838048 Pte. Dennis Confrey was born on May 10th, 1896, in Stockton, Durham, England, to Michael and Jane Confrey.

Dennis came to Canada as part of the British Home Children program: a scheme meant to given orphaned and destitute children a chance at a better life in the Empire's Dominions. Arriving at the Port of Quebec, aboard the Laurentic in 1913, eighteen year old Dennis was anything but a child when he arrived in Canada. Given his age and the fact both his parents were still alive, he may have used the program by his own volition to gain free passage.

Settling in Hanover, Ontario, Dennis was working as a farmer when, during the summer of 1915, he joined one of the two companies being raised for the C.E.F. by the 31st Regiment, the local militia unit. With the authorization to raise a new battalion, all the men of these two companies were assigned to it.

Dennis attested to the 147th (Grey) Battalion on November 27th, 1915, being assigned to "A" Company under the command of Captain Corrie. He was billeted locally over the winter, until the unit left for training at Camp Niagara in the spring of 1916. As the conditions in the Camp were found wanting the unit moved to the new training facility of Camp Borden in late June.

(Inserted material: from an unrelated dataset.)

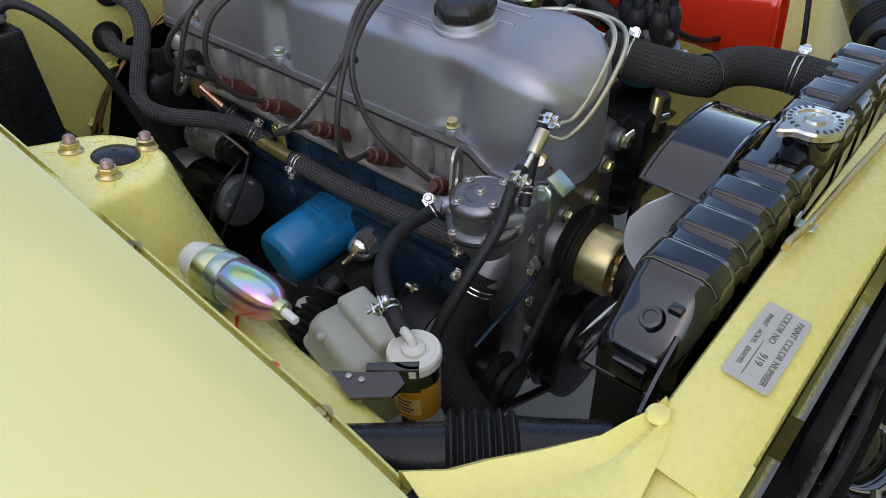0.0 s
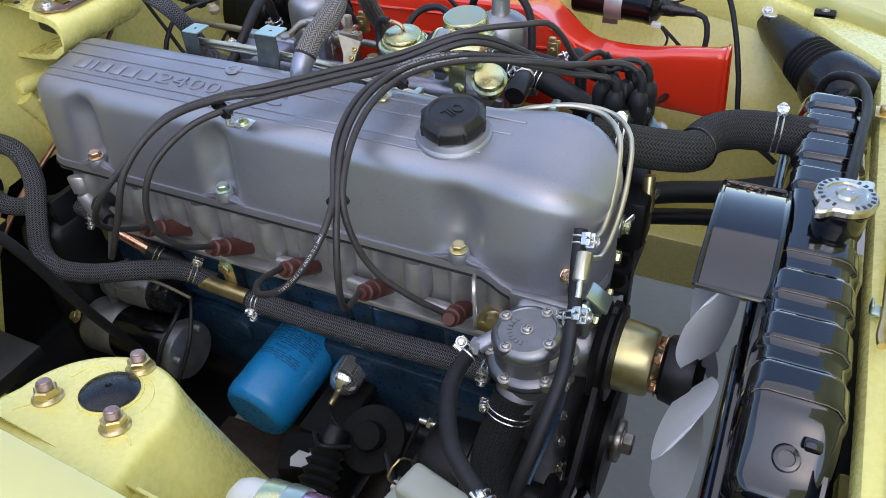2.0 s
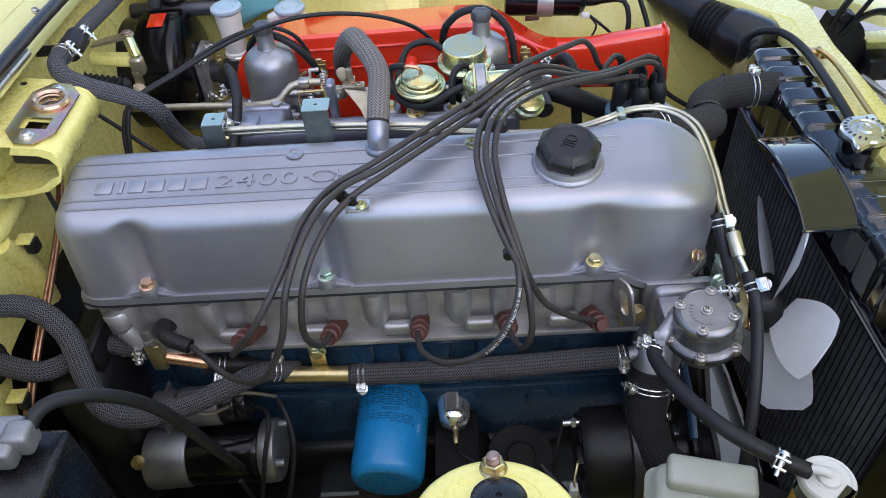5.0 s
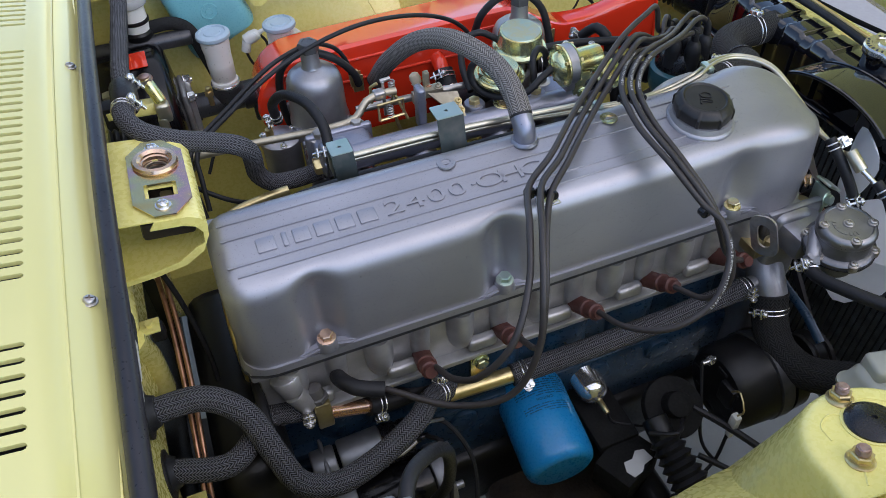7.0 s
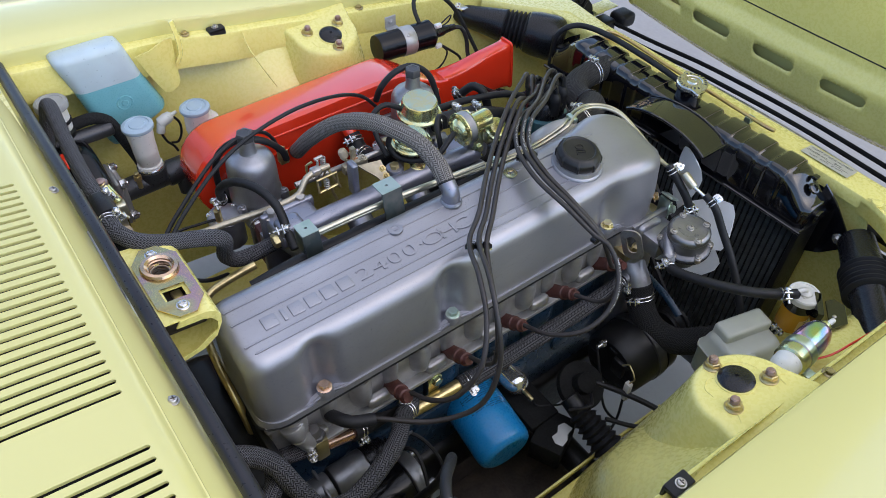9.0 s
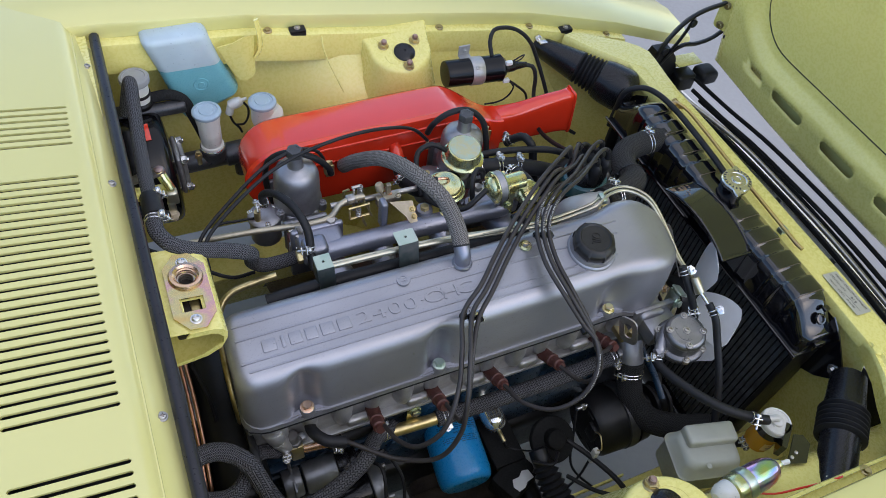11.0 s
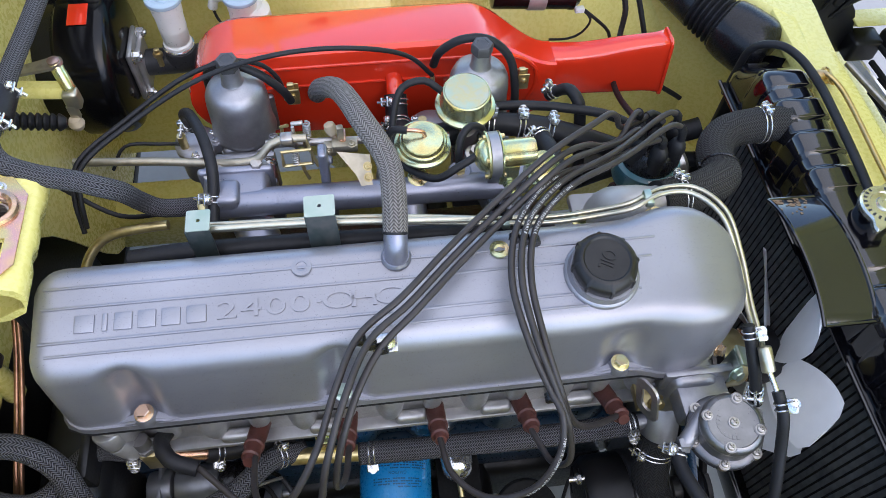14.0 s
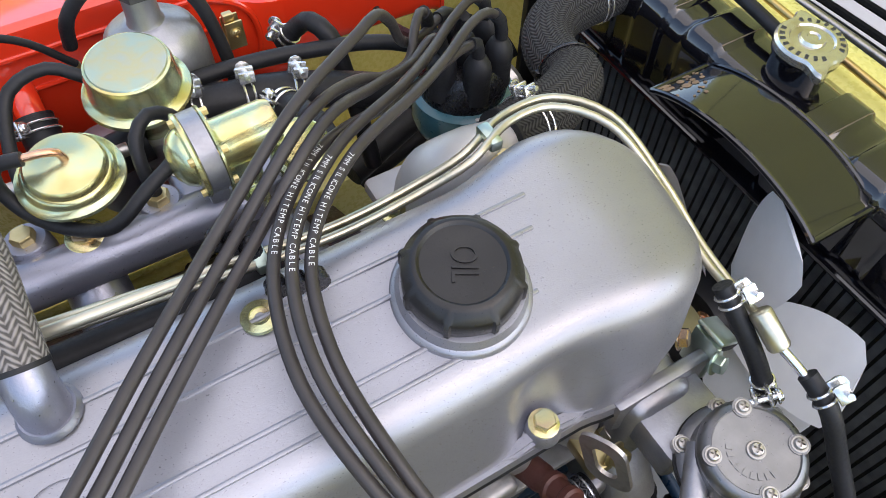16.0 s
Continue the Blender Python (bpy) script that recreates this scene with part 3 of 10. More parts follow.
rod(bm, (-0.434, 0.052, 0.733), (-0.434, 0.125, 0.730), 0.0105, n=14, bevel=0.008)
part("pressed_bead", bm, BAY, fw)
bm = bmesh.new()
tube(bm, [(-0.435, 0.055, 0.72), (-0.433, 0.08, 0.66), (-0.434, 0.08, 0.60)], 0.013, 10)
part("pressed_bead", bm, BAY, fw)
bm = bmesh.new()
box(bm, (-0.60, CL, 0.40), (0.26, 0.60, 0.5), 0.03)
part("tunnel", bm, SATIN, fw)
# unseen floor and rear wall, added to stop light coming in from behind
bm = bmesh.new()
box(bm, (-0.78, CL, 0.27), (0.66, 1.36, 0.02), 0.004)
box(bm, (-1.105, CL, 0.60), (0.02, 1.36, 0.68), 0.004)
part("rear_light_block", bm, SATIN, fw)
# added black sheet that stands for the shade on the ground below the starter
bm = bmesh.new()
sheet(bm, [[(x, y, 0.292 + 0.05 * smooth01(-0.30, -0.45, x)) for y in (-0.26, -0.10, 0.06, 0.22)] for x in (-0.46, -0.36, -0.24, -0.12)], 0.004)
part("ground_shade", bm, SATIN, fw)
bm = bmesh.new()
box(bm, (-0.427, CL, 0.866), (0.020, 1.06, 0.0025), 0.0008)
part("drip_flange", bm, BAY, fw)

# cowl panel with its air slots
cowl = thing("cowl_panel", "yellow cowl panel with rows of black air slots", "cowl panel", (-0.6, CL, 0.88), kind="structure")
COWL = ((-1.10, 0.975), (-0.90, 0.955), (-0.60, 0.933), (-0.48, 0.917), (-0.447, 0.911), (-0.440, 0.901), (-0.434, 0.893), (-0.420, 0.880), (-0.412, 0.868), (-0.410, 0.860))


def cowl_z(x, y):
    return lerp_table(COWL, x) - 0.085 * (y - CL) ** 2


SLOTS = [-0.031 + 0.01342 * k for k in range(27)] + [-0.098 - 0.0134 * k for k in range(7)] + [0.386 + 0.0134 * k for k in range(7)]
ys = sorted([-0.62 + 0.05 * i for i in range(32)] + [s + d for s in SLOTS for d in (-0.0027, -0.0020, -0.0010, 0.0010, 0.0020, 0.0027)])
xs = [-1.10, -1.0, -0.90, -0.80, -0.70, -0.65, -0.5703, -0.5696, -0.5685, -0.53, -0.4607, -0.4596, -0.459, -0.447, -0.440, -0.434, -0.428, -0.424, -0.420, -0.416, -0.412, -0.410]
bm = bmesh.new()


def slot_at(x, y):
    for s in SLOTS:
        d = abs(y - s)
        if d < 0.0027 and -0.5685 < x < -0.4607 or d < 0.0020 and -0.5696 < x < -0.4596 or d < 0.0010 and -0.5703 < x < -0.459:
            return True
    return False


up = {}
for i, x in enumerate(xs):
    for j, y in enumerate(ys):
        up[i, j] = [bm.verts.new((x, y, cowl_z(x, y) - dz)) for dz in (0, 0.004)]
open_cell = {(i, j) for i in range(len(xs) - 1) for j in range(len(ys) - 1) if slot_at((xs[i] + xs[i + 1]) / 2, (ys[j] + ys[j + 1]) / 2)}
for i in range(len(xs) - 1):
    for j in range(len(ys) - 1):
        if (i, j) in open_cell:
            continue
        q = [(i, j), (i + 1, j), (i + 1, j + 1), (i, j + 1)]
        bm.faces.new([up[k][0] for k in q])
        for (a, c, nb) in ((q[0], q[1], (i, j - 1)), (q[1], q[2], (i + 1, j)), (q[2], q[3], (i, j + 1)), (q[3], q[0], (i - 1, j))):
            if nb in open_cell or not (0 <= nb[0] < len(xs) - 1 and 0 <= nb[1] < len(ys) - 1):
                bm.faces.new((up[a][0], up[a][1], up[c][1], up[c][0]))
loose = [v for v in bm.verts if not v.link_faces]
bmesh.ops.delete(bm, geom=loose, context='VERTS')
bmesh.ops.recalc_face_normals(bm, faces=bm.faces[:])
part("panel", bm, YELLOW, cowl, angle=50)
bm = bmesh.new()
tube(bm, [(-0.4375, y, cowl_z(-0.4375, y) - 0.0010) for y in [-0.60 + 0.1 * k for k in range(16)]], 0.0016, 6, 0.05)
part("pressed_crease", bm, YELLOW, cowl)
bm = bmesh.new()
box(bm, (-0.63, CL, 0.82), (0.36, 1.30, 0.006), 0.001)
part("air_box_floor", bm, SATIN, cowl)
for x, y in ((-0.424, -0.046), (-0.424, 0.321), (-0.424, 0.60), (-0.424, -0.30)):
    bm = bmesh.new()
    screw_head(bm, (x, y, cowl_z(x, y)), (0.3, 0, 1), 0.0048)
    part("screw", bm, STEEL, cowl, "steel cross-head screw")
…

While in Borden Dennis was anything but a model soldier, having two separate run-ins with the military authorities. In total, he forfeited eighteen days' pay and received ten days Confinement to Barracks for being absent without leave.

At the end of September, the unit received their orders to proceed overseas, but they were detained in Amherst, Nova Scotia, for over a month when a number of soldiers contracted diphtheria. The unit finally sailed for Great Britain, on November 14th, 1916, aboard the ill-fated Titanic's sister ship, the S.S. Olympic. While onboard the ship Dennis once again ran afoul of authorities and was jailed for fifteen days for insubordination.

On January 1st, 1917, the 147th Battalion ceased to exist when it became the nucleus for the 8th Reserve Battalion, whose task it was to supply reinforcements to the 58th Battalion and the 4th C.M.R. Private Confrey was taken on strength of the 4th C.M.R. on March 21st, 1917, in the buildup for the Battle of Arras: the battle that saw the Canadian Corps storm Vimy Ridge.

As the Canadian Corps descended the ridge and carried on with the advance, Dennis was hit by shrapnel on July 17th. Medically evacuated to England, the wound to his buttocks kept him out of the line until the following April. He saw action next during the battles of the final hundred days.

Making it through the Battle of Amiens, Dennis was wounded again, on August 28th, during the Battle of Arras, causing a fracture of the ulna of his left arm. Medically evacuated again, he did not return to the front lines, having received his "Blighty". Returning home on the Araguaya, in February of 1919, he was admitted to a military hospital in Whitby, Ontario, to receive further treatment for his wound. Here, yet again, he received penalties for going absent without leave.

838048, Pte. Dennis Confrey was struck off strength of the C.E.F. on May 8th, 1919, and reportedly passed away in 1926.